Thursday, July 21, 2005

Triple Digits

Hit 100 today at Hollywood Death Cab. I was doing the Barker position, doing my best to rope in the tourists. Made some decent bread. I thought I would just be a puddle of base elements at one point, the heat was relentless. The very last thing I said before my supervisor yanked the mic outta my hand was:

"We're open 365 days a year. Well, except for Arbor Day. On that day -- we just go out and plant tree! Tra-la-la-la!"

I was doing a strange dance as I was singing.

Hollywood Deach Cab has had a mouse problem of late. Someone found a crippled mouse in the breakroom, and tried to nurse it back to health. Made a little bed for it, we were all taking turns feeding it.

Another guide said "You'll imprint on it!" and set the mouse free.

Then the two had a screaming match about the chances of survival this mouse had in the "wild."

The one guide is a muslim, and she tends to take any problem back to her muslim identity, i.e., the mouse was set free to punish muslims. She wears some Muslim garb when doing her tour, and management has asked her to cut back (especially after the bus bombings in London).

Management had to write a four page memo decrying keeping animals on public property, the London Plague and the way rabies victims are afraid of water.

A lot of production is back, and I should prolly try and line up gigs again, but I'm smack dab in the middle of a bizzy summer at Hollywood Death Cab. One of my gay lover's pals who promised work earlier, has been lecturing me as of late on why I don't need to get her help. She is a producer at the E channel. The lady's always claiming moral highground with me, and loves to play Mommy Hollywood. Zzzzzzzzzzz. She's not nearly as morally perfect as she thinks, I've actually heard some very juicey industry stories about this chick and why her various workplaces don't want her back. Every time I end up in her orbit, it's unpleasant.

I'm doing a cabret show for a friend tonight. It's his birthday and he's having a Cabaret-themed night out, I'm playing the Liza Manelli role that I used to do back in the day. Looking like a madman through all my old tattered costumes. Might have to thrift it to get my Liza on.

The tribunal is back in session. My gal lover's pal Blankie and friend Mooch were the ones who pointed me towards Hollywood Death Cab. They have these dinners were the muse on my next move. It's nice to defer your career path to a tribunal. I'm sure-as-shit outta ideas anymore.

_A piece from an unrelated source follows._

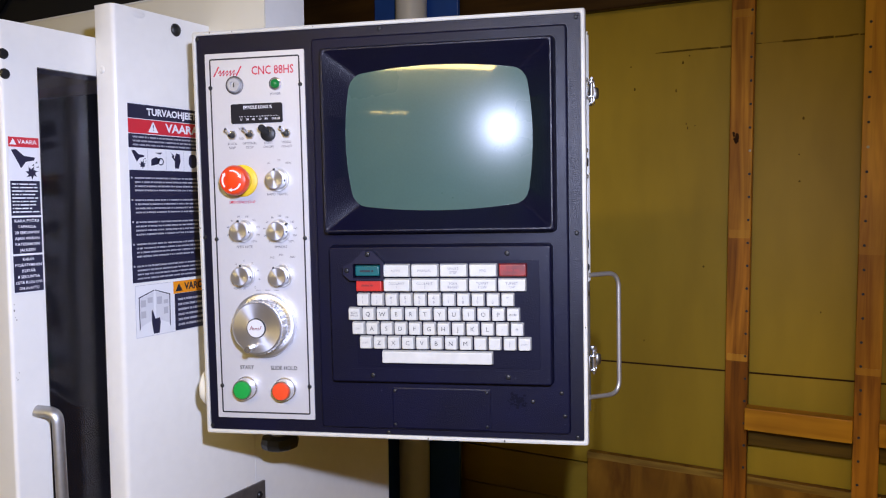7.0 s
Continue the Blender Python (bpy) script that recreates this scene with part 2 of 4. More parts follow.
PINE_PALE = wood("sanded_pine", (0.60, 0.29, 0.032), (0.46, 0.195, 0.018), along=2)
PINE_RAIL = wood("pine_rail", (0.64, 0.29, 0.018), (0.46, 0.185, 0.011), along=0, rings=5)
PLY = wood("plywood_face", (0.29, 0.135, 0.014), (0.12, 0.044, 0.005), along=2, rings=2.6, long_scale=0.30)
PLY_EDGE = wood("plywood_edge", (0.30, 0.18, 0.03), (0.15, 0.07, 0.012), along=0, rings=14)
SHADE_BROWN = wood("rail_shade_brown", (0.15, 0.085, 0.012), (0.08, 0.042, 0.006), along=0)
DARK_BROWN = wood("dark_brown_strip", (0.055, 0.026, 0.006), (0.03, 0.013, 0.004), along=0)
BLUE = material("blue_column_paint", (0.012, 0.06, 0.26), 0.45, vary=0.25, scale=8)
PIPE = material("pale_pipe_paint", (0.55, 0.52, 0.46), 0.45, vary=0.1, scale=9)
FLOOR = material("concrete_floor", (0.30, 0.28, 0.25), 0.8, vary=0.3, scale=3, grain=0.2, grain_scale=60, bump=0.2, bump_scale=50)
DARK = material("unlit_near_black", (0.006, 0.005, 0.004), 0.9, vary=0.5, scale=3)
SIDE = material("cream_side_wall", (0.66, 0.58, 0.36), 0.8, vary=0.3, scale=2)
CEIL = material("ceiling_boards", (0.26, 0.21, 0.15), 0.85, vary=0.3, scale=3)
DOOR_GLASS = tinted_glass("smoked_glazing", (0.64, 0.64, 0.72))
TUBE = glow("warm_tube", (1.0, 0.80, 0.38), 7.0)

# ---- building blocks ----


def link(name, bm, mat, parent=None, label="", smooth=False):
    bmesh.ops.recalc_face_normals(bm, faces=bm.faces[:])
    me = bpy.data.meshes.new(name)
    if smooth:
        for f in bm.faces:
            f.smooth = True
    bm.to_mesh(me)
    bm.free()
    if smooth:
        me.set_sharp_from_angle(angle=radians(38))
    for m in mat if isinstance(mat, (list, tuple)) else [mat]:
        me.materials.append(m)
    ob = new(name, me)
    if parent:
        ob.parent = parent
    return tagged(ob, label=label)


part = link


def thing(name, label, category, m=None, group="", kind=""):
    ob = new(name)
    ob.empty_display_size = 0.05
    if m:
        ob.matrix_world = m
    return tagged(ob, label, category, group, kind)


def box(x0, x1, y0, y1, z0, z1, bevel=0.0, seg=2, bm=None):
    own = bmesh.new()
    m = Matrix.LocRotScale(((x0 + x1) / 2, (y0 + y1) / 2, (z0 + z1) / 2), None, (x1 - x0, y1 - y0, z1 - z0))
    bmesh.ops.create_cube(own, size=1, matrix=m)
    if bevel:
        bmesh.ops.bevel(own, geom=own.edges[:], offset=bevel, segments=seg, affect="EDGES", profile=0.5)
    return join(bm, own)


def join(bm, own):
    if bm is None:
        return own
    me = bpy.data.meshes.new("scrap")
    own.to_mesh(me)
    own.free()
    bm.from_mesh(me)
    bpy.data.meshes.remove(me)
    return bm


def lathe(profile, m, seg=32, bm=None):
    """Turned solid: profile of (radius, height) along local z, closed on the axis, placed by m."""
    own = bmesh.new()
    rings = []
    for r, h in profile:
        if r < 1e-6:
            rings.append([own.verts.new((0, 0, h))])
        else:
            rings.append([own.verts.new((r * math.cos(2 * math.pi * k / seg), r * math.sin(2 * math.pi * k / seg), h)) for k in range(seg)])
    for a, b in zip(rings, rings[1:]):
        for k in range(seg):
            n = (k + 1) % seg
            if len(a) == 1 and len(b) == 1:
                continue
            if len(a) == 1:
                own.faces.new((a[0], b[k], b[n]))
            elif len(b) == 1:
                own.faces.new((a[k], a[n], b[0]))
            else:
                own.faces.new((a[k], a[n], b[n], b[k]))
    own.transform(m)
    return join(bm, own)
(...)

Now, they've decided I need to WORK at Boozerelli's as a waiter. HUH? I have no desire to join the food service community, but they say it would be great because I'd get to play accordian! There's a lot of accordian playing that goes on at Boozerelli's, their gimmick is waiter's who can all squeeze the box. Supposedely industry types go to hear the accordian playing for kitsch factor. As much as the Hollywood Death Cab crew loves Boozrelli's, I've never seen the real industry types in here. Seems like more yucks for tourists and drunks, and H-wood is none the wiser that I exsist.